I was amused last week when I bought groceries in Kroger's at Winchester, Tennessee and as I was checking out, an eighteen-year old man struck up a conversation (another facet of Tennessee workers-- garrulousness. They make you a part of their lives immediately). “How are you?” he asked. When I replied that I was doing well and how was he, he was off and running. “I’m so glad to be working,” he said. “Everyone should be glad to be working. I graduated from high school this summer and was sitting on the couch doing nothing and thought to myself, ‘Man, you are poor; what are you doing sitting on the couch?’ So I got up and came down here and got this job bagging groceries.

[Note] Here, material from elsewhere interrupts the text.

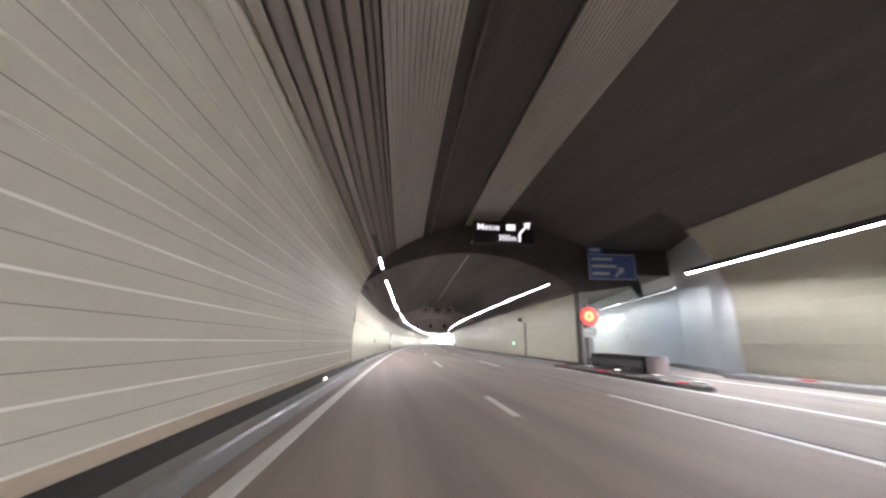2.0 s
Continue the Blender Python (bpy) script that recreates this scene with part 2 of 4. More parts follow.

I’m glad to have a job.”

No, I didn’t ask for the story, but such accounts are characteristic of the workers around these parts, and I applaud them for their work ethic. “The Way We Worked” display at Cowan illustrates the strength and endurance of workers in middle Tennessee who have kept our society and economy running despite downturns, politicians who make false promises, bank crashes, inflation, and wars.

“The Way We Worked” exhibit, offered in partnership with Humanities Tennessee, Museums on Main Street, the Smithsonian Institution, Cowan Railroad Museum, and State Humanities Councils nationwide, will be open until April 21. Lectures will be offered Sundays and Thursdays every week until April 19. The exhibits are free, but donations help support ongoing work of these organizations.

1 comment:

Isabel Anders said...

This is fantastic! What a great tribute to workers in our area then and now. We live in a house on the University of the South Domain that dates back to 1896, with history built into it--from its stone foundation through several additions, including the work we have done to expand and renovate it. We are told this land was settled by Swiss farmers and that our lot was once a working farm. We live on and enjoy the "fruits" of these earlier laborers.